Eine zeitnahe Rückkehr der Teuerung auf 2 Prozent ist wichtig, um die Inflationserwartungen unter Kontrolle zu halten. Gelingt uns dies nicht, könnte die feste Verankerung der mittel- bis langfristigen Inflationserwartungen auf einem mit Preisstabilität vereinbaren Niveau verloren gehen. In einem solchen Fall wären Auswirkungen auf das Preis- und Lohnsetzungsverhalten zu erwarten. Letztlich würde dies eine umso stärkere geldpolitische Reaktion erfordern.
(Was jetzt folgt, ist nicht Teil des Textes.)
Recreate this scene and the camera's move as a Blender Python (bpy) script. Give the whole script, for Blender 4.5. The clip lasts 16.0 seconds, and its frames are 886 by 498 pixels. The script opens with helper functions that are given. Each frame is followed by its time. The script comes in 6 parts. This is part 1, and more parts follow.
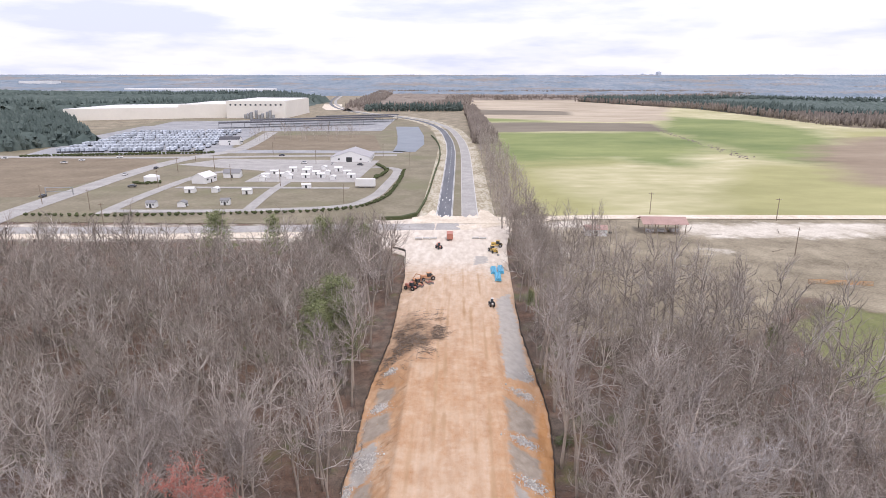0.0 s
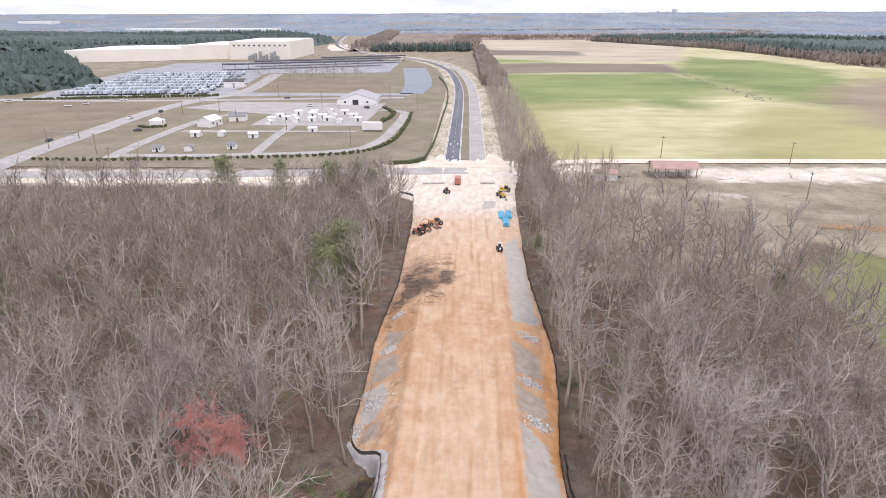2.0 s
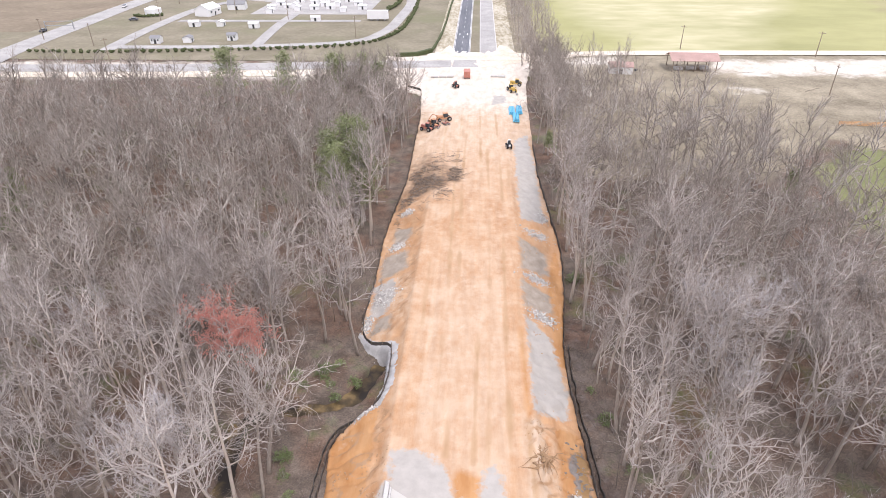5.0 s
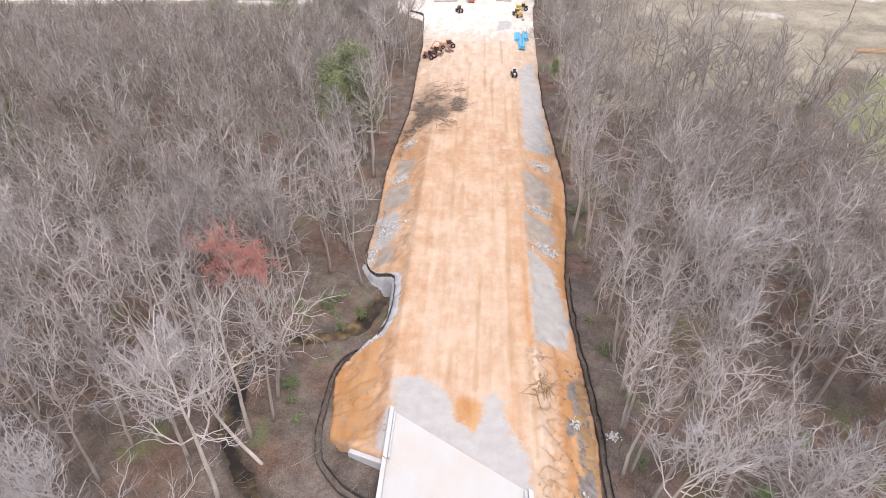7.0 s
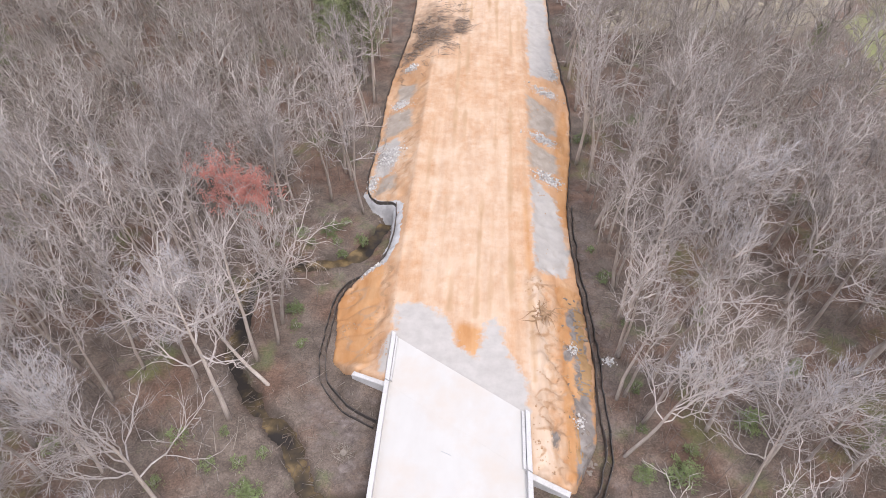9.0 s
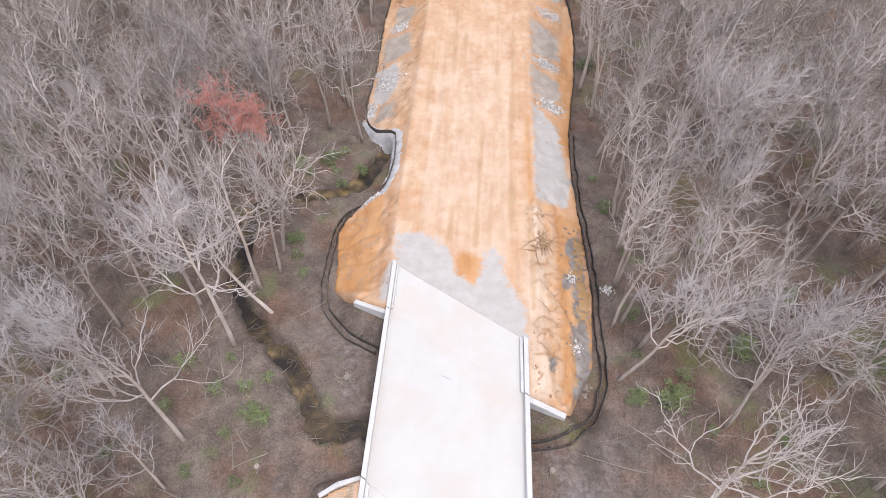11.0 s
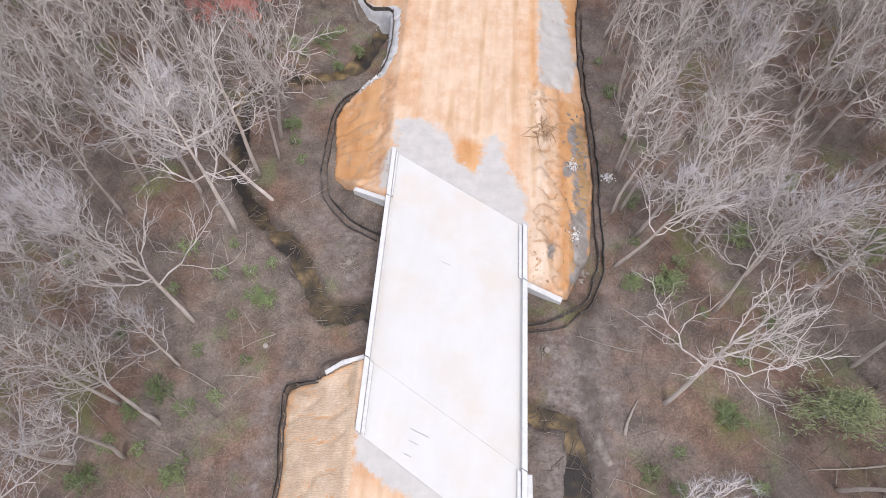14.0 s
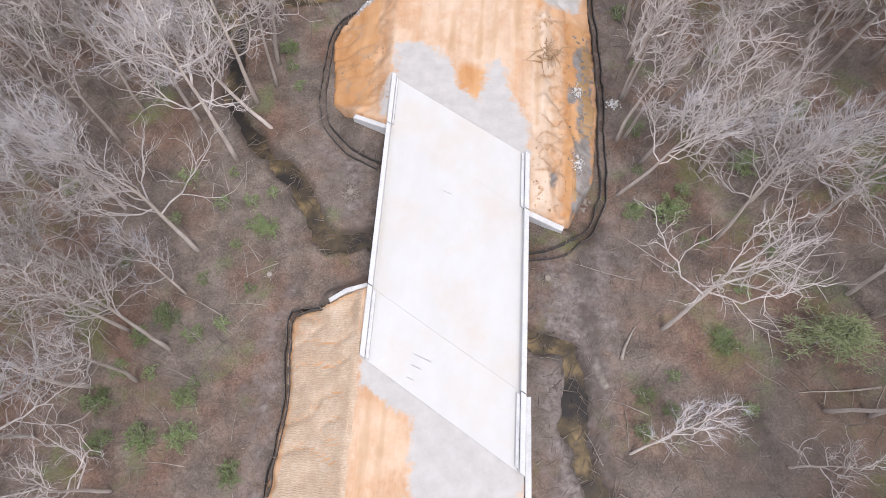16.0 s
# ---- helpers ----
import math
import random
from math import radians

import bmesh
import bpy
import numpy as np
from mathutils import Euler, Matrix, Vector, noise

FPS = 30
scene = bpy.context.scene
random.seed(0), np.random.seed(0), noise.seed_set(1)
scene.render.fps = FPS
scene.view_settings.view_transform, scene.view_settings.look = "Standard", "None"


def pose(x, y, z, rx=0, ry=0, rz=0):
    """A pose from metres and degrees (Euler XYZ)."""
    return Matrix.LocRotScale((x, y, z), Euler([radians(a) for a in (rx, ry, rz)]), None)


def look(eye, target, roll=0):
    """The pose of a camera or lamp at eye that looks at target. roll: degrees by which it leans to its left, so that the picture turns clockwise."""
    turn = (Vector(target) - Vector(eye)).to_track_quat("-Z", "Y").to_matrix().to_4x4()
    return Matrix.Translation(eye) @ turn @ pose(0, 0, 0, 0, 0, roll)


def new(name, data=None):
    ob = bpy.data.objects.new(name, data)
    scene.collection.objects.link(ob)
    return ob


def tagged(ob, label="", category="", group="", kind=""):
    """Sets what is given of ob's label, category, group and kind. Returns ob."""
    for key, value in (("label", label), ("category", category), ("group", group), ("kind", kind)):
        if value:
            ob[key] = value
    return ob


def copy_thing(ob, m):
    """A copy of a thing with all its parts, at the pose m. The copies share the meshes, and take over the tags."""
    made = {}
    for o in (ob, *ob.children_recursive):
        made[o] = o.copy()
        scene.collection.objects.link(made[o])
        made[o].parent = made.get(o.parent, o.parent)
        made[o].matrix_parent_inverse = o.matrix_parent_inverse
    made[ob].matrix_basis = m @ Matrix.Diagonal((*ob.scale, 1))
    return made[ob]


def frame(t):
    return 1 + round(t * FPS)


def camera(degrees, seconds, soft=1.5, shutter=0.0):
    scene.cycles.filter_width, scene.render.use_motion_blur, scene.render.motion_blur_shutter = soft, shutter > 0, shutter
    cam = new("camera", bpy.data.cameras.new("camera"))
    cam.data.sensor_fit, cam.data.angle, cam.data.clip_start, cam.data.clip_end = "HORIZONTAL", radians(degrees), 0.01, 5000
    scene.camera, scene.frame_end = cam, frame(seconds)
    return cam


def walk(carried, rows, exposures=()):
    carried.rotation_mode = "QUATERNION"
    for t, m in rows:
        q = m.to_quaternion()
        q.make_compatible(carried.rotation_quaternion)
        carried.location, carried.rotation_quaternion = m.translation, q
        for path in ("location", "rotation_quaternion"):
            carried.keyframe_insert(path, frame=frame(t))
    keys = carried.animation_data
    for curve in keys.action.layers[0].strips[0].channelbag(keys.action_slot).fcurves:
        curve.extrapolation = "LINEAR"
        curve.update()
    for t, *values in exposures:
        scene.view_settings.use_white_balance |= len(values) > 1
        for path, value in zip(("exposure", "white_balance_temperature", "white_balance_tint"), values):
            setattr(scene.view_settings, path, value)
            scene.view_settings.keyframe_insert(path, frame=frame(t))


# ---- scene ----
cam = camera(73.0, 16.0, 0.8)
PATH = [
    (0.0, pose(0.0, 0.0, 60.0, 73.95, 0.00, 1.60)),
    (0.5, pose(0.0, 0.0, 60.0, 73.55, 0.04, 1.78)),
    (1.0, pose(0.0, 0.0, 60.0, 71.92, 0.08, 1.95)),
    (1.5, pose(0.0, 0.0, 60.0, 70.30, 0.09, 2.11)),
    (2.0, pose(0.0, 0.0, 60.0, 68.67, 0.19, 2.32)),
    (2.5, pose(0.0, 0.0, 60.0, 67.04, 0.27, 2.55)),
    (3.0, pose(0.0, 0.0, 60.0, 65.44, 0.34, 2.70)),
    (3.5, pose(0.0, 0.0, 60.0, 63.77, 0.40, 2.83)),
    (4.0, pose(0.0, 0.0, 60.0, 62.14, 0.38, 2.96)),
    (6.5, pose(0.0, 0.0, 60.0, 54.05, 0.50, 3.28)),
    (7.0, pose(0.0, 0.0, 60.0, 52.42, 0.50, 3.39)),
    (7.5, pose(0.0, 0.0, 60.0, 50.73, 0.53, 3.47)),
    (8.0, pose(0.0, 0.0, 60.0, 49.01, 0.44, 3.59)),
    (8.5, pose(0.0, 0.0, 60.0, 47.27, 0.39, 3.68)),
    (9.0, pose(0.0, 0.0, 60.0, 45.58, 0.33, 3.73)),
    (11.5, pose(0.0, 0.0, 60.0, 37.15, 0.35, 3.72)),
    (12.0, pose(0.0, 0.0, 60.0, 35.41, 0.32, 3.73)),
    (12.5, pose(0.0, 0.0, 60.0, 33.57, 0.29, 3.77)),
    (13.0, pose(0.0, 0.0, 60.0, 31.73, 0.26, 3.73)),
    (13.5, pose(0.0, 0.0, 60.0, 29.91, 0.25, 3.78)),
    (14.0, pose(0.0, 0.0, 60.0, 28.12, 0.33, 3.79)),
    (14.5, pose(0.0, 0.0, 60.0, 26.42, 0.42, 3.83)),
    (15.0, pose(0.0, 0.0, 60.0, 24.71, 0.46, 3.83)),
    (15.5, pose(0.0, 0.0, 60.0, 22.99, 0.48, 3.81)),
    (16.0, pose(0.0, 0.0, 60.0, 21.34, 0.51, 3.78)),
]
EXPOSURES = [(0.0, -0.14, 6650, 19), (0.8, -0.14, 6650, 19), (2.0, -0.01, 6680, 19), (3.2, 0.19, 6680, 19), (4.5, 0.26, 6640, 18), (9.0, 0.27, 6480, 17), (16.0, 0.25, 6350, 15)]
walk(cam, PATH, EXPOSURES)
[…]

Natürlich nehmen wir Bedenken zur Kenntnis, der aktuelle geldpolitische Kurs könne zu restriktiv für die Wirtschaft sein. Einige sind der Auffassung, dass wir mit niedrigeren Zinsen das Wirtschaftswachstum steigern könnten, ohne die Preisstabilität zu gefährden. Davon bin ich aber nicht überzeugt. Zunächst einmal bin ich zuversichtlich, dass wir eine „harte Landung“ vermeiden können. Die angespannte Arbeitsmarktlage, die geringe Verschuldung der Unternehmen und privaten Haushalte sowie die rege Investitionstätigkeit lassen darauf schließen, dass die Voraussetzungen für eine „weiche Landung“ gegeben sind. Auch könnte es der Wirtschaft mehr schaden, wenn wir die Geldpolitik zu früh lockern würden und sie anschließend umso stärker straffen müssten. Mit Blick auf eine Risikoabwägung würde ich es vorziehen, Vorsicht walten zu lassen und eine zeitnahe Rückkehr zur Preisstabilität zu gewährleisten. 
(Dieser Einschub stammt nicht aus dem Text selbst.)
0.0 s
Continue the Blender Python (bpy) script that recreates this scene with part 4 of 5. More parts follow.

Bei der nächsten Sitzung des EZB-Rats im Dezember werden neue gesamtwirtschaftliche Projektionen vorliegen, die uns wichtige Informationen für die Entscheidungsfindung liefern. Unsere Beschlüsse werden auch künftig auf drei Säulen beruhen: erstens unserer Einschätzung der mittelfristigen Inflationsaussichten vor dem Hintergrund aktueller Daten, zweitens der Entwicklung der zugrundeliegenden Inflation und drittens unserer Beurteilung der Stärke der geldpolitischen Transmission. Was die Übertragung der geldpolitischen Impulse betrifft, so stelle ich keine übermäßige Straffung fest. Die Transmission über die Finanzmärkte funktioniert derzeit gut, und in Bezug auf die Realwirtschaft und die Inflation schreitet sie voran. 

5 Schlussbemerkungen

Meine Damen und Herren,

die Haupteffekte der geldpolitischen Straffung des Eurosystems auf die Inflation müssen sich erst noch entfalten. Diese sind weiterhin notwendig, da der zugrundeliegende Preisdruck nach wie vor hoch ist. Daher müssen wir auf Kurs bleiben. Ich bin davon überzeugt, dass wir die geldpolitischen Zügel erst dann lockern dürfen, wenn wir sicher sind, dass wir dauerhaft zur Preisstabilität zurückkehren.

Ich danke Ihnen für Ihre Aufmerksamkeit.


 

Fußnoten:

  1. Kuhlmann, P. (2004), Moschos’ Europa zwischen Artifizialität und Klassizismus: Der Mythos als verkehrte Welt, Rheinisches Museum für Philologie, 147, S. 276-293.
  2. Lagarde, C., Begrüßungsrede von Christine Lagarde, Präsidentin der EZB, anlässlich der Unterzeichnung der Euro-Banknoten, 27. November 2019.
  3. Herodotou, C., Begrüßungsrede des Gouverneurs anlässlich der 1. Jahreskonferenz der Central Bank of Cyprus, The Role of Monetary Policy in Tackling Inflationary Pressures, 4. Oktober 2023.